> Supplied data
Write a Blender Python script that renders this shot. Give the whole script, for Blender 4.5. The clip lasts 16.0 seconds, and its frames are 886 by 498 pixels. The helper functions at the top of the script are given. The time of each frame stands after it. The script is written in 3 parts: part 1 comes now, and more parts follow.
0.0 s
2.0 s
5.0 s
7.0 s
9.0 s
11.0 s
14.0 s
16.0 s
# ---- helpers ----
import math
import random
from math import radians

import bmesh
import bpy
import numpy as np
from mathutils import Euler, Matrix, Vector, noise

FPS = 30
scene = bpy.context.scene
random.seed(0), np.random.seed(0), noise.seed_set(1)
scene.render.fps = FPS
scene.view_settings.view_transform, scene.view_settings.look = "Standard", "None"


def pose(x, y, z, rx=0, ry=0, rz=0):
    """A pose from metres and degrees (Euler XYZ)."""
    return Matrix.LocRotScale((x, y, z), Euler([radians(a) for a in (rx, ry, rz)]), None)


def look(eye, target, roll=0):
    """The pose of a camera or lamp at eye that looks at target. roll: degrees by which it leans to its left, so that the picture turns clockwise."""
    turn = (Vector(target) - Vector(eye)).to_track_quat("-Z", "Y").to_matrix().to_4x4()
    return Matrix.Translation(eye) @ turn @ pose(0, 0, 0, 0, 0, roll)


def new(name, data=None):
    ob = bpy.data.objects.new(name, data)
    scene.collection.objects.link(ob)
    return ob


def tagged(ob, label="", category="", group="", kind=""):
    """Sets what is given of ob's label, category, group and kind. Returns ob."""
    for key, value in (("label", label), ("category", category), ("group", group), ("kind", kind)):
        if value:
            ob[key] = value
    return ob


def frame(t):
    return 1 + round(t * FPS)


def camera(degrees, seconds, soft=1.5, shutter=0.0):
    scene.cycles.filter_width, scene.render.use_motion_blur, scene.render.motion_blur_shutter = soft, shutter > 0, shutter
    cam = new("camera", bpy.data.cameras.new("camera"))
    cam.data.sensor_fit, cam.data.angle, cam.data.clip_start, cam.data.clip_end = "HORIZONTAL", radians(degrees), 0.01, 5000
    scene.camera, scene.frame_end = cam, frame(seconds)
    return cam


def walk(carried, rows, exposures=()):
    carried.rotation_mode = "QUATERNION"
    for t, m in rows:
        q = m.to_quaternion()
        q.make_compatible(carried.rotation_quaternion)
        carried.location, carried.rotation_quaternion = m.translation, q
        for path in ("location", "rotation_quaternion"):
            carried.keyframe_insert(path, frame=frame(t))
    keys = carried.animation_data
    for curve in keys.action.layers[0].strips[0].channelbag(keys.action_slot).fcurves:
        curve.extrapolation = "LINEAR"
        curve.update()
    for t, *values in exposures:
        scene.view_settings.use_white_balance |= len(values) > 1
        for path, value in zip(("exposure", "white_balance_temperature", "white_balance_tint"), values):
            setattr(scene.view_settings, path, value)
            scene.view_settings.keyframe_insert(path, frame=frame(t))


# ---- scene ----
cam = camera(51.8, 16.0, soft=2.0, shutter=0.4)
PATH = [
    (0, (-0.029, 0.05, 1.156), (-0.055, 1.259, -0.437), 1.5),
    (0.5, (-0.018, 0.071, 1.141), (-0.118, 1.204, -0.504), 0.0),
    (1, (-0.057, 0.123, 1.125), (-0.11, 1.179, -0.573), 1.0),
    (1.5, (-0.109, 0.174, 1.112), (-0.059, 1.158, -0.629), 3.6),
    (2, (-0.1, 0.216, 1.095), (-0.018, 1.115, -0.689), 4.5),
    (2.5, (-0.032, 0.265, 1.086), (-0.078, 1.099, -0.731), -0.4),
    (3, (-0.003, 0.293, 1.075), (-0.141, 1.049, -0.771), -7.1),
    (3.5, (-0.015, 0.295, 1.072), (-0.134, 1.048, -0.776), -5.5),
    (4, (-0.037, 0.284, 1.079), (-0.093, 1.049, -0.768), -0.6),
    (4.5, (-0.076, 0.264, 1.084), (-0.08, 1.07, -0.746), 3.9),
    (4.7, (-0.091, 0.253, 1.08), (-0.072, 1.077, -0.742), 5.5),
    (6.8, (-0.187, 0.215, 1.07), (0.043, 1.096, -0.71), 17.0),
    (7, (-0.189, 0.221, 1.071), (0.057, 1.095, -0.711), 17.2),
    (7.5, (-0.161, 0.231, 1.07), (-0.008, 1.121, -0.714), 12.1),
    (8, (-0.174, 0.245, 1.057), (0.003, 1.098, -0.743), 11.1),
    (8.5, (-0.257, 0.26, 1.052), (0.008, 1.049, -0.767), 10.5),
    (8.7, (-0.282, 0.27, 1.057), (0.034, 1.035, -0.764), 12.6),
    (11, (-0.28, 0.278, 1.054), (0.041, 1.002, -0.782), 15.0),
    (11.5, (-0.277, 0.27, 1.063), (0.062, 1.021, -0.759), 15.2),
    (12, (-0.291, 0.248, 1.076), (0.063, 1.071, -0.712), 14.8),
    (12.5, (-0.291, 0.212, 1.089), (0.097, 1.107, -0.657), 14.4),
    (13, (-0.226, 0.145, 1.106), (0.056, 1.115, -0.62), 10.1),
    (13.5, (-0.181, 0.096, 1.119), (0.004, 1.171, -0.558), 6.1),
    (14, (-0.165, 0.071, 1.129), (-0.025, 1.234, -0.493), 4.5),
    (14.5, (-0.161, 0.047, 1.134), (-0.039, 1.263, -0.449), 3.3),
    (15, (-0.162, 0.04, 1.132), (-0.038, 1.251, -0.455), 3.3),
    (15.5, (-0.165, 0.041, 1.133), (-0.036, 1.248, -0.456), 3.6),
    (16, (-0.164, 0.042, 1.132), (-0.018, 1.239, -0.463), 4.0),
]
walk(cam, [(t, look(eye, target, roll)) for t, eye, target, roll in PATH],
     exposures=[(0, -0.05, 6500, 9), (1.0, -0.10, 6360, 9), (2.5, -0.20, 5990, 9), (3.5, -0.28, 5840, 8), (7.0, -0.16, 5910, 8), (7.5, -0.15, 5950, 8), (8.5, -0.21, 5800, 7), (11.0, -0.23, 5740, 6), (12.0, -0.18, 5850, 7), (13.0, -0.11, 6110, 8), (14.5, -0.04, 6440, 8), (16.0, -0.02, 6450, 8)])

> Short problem
From the line with "ob = bpy.data.objects.new(name, data)" through the line with "what is given", repeat every line exactly, both ends included, and nothing outside that range.

> Task solution
    ob = bpy.data.objects.new(name, data)
    scene.collection.objects.link(ob)
    return ob


def tagged(ob, label="", category="", group="", kind=""):
    """Sets what is given of ob's label, category, group and kind. Returns ob."""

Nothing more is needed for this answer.